Avett Brothers Take Coffee House Feel to Big Stadium

By Michael Natelli ‘14

Scott Galupo’s concert review in the Washington Post this week argued that the Avett Brothers are “trying to straddle two very different worlds.” He suggests that they employed “labor-saving techniques of a duo working on the cheap,” and that their lack of using their large video board backdrop and pizazz was a disappointment.

Perhaps Galupo thought he was supposed to be seeing Savoy or Avicii that night?

Last Friday at the Patriot Center in Fairfax, Virginia, the Avett Brothers accomplished what only a few musical acts seem capable of in modern-day performing: a combination of humility, genuine talent, and entertainment that was drawn more from the music than it was from any fancy dancers, lights or video backdrops.
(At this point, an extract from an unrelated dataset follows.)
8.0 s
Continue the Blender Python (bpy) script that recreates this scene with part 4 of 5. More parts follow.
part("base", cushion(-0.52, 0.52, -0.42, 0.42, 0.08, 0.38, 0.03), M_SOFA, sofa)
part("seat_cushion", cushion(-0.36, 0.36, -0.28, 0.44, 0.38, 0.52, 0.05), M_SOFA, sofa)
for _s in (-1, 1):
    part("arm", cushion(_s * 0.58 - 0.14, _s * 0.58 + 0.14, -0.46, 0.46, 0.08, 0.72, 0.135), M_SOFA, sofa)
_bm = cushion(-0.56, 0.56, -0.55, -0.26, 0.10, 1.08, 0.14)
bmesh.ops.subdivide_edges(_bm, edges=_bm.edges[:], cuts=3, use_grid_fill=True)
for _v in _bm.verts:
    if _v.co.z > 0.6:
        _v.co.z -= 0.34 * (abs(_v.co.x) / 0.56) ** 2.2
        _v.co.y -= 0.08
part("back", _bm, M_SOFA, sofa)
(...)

One might relate the show to a coffeehouse performance with 12,000 of your closest friends. There were no obscure outfits, twerking or untalented lip-syncers, and if that’s what Galupo was expecting, then I can see why he’d be disappointed.

But what the crowd was actually in for was a remarkable display of musical ability, whether it was Scott Avett simultaneously singing, playing banjo and beating a bass drum or cellist Joe Kwon moving across the stage while, at the same time, playing some of the fastest cello riffs I’ve ever encountered.
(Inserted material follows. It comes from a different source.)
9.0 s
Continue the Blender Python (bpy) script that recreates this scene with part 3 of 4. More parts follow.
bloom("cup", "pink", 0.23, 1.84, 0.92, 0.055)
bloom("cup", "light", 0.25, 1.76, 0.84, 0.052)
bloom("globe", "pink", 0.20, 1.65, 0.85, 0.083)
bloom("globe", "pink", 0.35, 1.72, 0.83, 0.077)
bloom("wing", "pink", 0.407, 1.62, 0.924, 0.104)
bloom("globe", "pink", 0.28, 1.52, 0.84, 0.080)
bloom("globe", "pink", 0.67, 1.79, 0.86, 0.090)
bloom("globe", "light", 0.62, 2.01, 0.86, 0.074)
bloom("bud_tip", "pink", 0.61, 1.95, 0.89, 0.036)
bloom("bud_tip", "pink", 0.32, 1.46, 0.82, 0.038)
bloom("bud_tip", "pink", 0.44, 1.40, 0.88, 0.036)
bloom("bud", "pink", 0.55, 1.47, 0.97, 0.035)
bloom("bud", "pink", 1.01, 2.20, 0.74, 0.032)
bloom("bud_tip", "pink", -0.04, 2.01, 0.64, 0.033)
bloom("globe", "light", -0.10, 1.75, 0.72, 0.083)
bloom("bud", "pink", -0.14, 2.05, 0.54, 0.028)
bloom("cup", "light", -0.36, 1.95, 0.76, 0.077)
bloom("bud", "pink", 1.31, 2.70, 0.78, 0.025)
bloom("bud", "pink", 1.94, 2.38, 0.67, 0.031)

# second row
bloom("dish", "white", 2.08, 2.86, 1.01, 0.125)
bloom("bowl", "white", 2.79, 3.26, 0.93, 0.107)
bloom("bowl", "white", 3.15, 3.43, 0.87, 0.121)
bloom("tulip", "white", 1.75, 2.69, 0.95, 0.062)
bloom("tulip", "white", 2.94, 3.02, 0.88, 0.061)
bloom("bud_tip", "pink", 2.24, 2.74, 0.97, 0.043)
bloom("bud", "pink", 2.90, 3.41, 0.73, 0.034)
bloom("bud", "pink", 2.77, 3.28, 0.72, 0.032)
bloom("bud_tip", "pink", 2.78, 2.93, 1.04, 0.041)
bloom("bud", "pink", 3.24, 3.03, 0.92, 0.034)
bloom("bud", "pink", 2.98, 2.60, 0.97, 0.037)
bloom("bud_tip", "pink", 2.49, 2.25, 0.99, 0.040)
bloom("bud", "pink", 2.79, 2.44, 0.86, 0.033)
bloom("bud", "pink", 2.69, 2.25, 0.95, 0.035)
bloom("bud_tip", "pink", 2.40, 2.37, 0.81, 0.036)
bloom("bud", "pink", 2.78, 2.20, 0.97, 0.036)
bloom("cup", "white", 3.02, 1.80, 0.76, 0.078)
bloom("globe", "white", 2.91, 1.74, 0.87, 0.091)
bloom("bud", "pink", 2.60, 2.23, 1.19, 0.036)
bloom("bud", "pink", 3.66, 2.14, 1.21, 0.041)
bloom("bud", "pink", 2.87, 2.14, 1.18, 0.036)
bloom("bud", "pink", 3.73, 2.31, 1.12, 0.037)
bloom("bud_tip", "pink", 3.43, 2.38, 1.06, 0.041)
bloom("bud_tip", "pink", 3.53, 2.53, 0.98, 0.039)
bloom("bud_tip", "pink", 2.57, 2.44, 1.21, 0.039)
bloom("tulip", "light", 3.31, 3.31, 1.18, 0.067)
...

But Galupo goes on, and suggests that after “giving a hint of what they’re becoming capable of” with two up-tempo rock songs, the band, essentially, disappointed by turning back to “sleepy ballads.” Sleepy? Looks like the Post’s reviewer was up past his bed time.
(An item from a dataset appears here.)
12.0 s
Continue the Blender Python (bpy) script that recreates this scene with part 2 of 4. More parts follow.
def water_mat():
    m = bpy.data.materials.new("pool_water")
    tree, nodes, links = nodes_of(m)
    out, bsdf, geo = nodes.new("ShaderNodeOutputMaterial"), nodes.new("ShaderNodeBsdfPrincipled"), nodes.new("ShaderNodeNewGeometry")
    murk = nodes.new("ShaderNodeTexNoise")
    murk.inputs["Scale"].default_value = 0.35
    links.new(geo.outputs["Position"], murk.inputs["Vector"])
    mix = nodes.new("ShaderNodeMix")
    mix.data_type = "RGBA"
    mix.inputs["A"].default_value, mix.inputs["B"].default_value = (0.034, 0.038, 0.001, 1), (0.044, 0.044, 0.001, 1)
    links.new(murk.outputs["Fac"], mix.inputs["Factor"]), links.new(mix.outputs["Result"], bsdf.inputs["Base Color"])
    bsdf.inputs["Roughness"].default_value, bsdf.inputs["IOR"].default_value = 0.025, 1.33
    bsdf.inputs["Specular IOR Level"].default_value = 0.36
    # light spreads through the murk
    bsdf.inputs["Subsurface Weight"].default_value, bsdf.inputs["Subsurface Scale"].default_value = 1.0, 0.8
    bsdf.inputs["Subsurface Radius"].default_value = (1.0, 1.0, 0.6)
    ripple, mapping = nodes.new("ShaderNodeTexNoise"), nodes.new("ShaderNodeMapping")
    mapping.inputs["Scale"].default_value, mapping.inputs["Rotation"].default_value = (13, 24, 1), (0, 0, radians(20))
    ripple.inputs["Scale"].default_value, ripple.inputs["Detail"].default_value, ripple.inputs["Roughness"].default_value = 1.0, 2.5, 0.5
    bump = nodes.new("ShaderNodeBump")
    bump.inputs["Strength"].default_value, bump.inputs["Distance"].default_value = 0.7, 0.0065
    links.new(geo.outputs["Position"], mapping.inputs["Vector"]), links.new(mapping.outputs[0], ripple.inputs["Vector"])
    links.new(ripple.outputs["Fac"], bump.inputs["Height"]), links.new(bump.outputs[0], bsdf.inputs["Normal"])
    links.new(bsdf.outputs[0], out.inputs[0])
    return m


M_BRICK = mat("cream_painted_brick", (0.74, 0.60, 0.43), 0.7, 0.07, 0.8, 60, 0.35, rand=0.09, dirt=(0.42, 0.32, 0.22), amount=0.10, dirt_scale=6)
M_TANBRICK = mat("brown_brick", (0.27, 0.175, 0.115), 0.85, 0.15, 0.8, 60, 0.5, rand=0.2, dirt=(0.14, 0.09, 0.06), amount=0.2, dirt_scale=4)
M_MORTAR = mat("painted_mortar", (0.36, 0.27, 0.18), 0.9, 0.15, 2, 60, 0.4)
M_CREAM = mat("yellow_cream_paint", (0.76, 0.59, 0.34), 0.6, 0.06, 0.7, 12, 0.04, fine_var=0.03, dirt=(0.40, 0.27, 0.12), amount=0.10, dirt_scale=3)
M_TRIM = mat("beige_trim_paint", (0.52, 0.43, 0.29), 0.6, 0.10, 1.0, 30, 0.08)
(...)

Galupo must’ve been the only one at Patriot Center last weekend that didn’t seem to quite get (or quite appreciate) what the Avett Brothers are all about. While many, from Madonna to Lady Gaga to Bruno Mars and so forth, have made their names on being stylistic and lavish performers, it’s not about that with the Avett Brothers; for them, it’s about taking the personal stories of hardship and triumph that their die-hard fans know so well and putting them to music. The way the audience sang along like a church choir as Scott Avett stood alone under a spotlight and sang “Murder in the City” is proof that their simplistic methods are a success.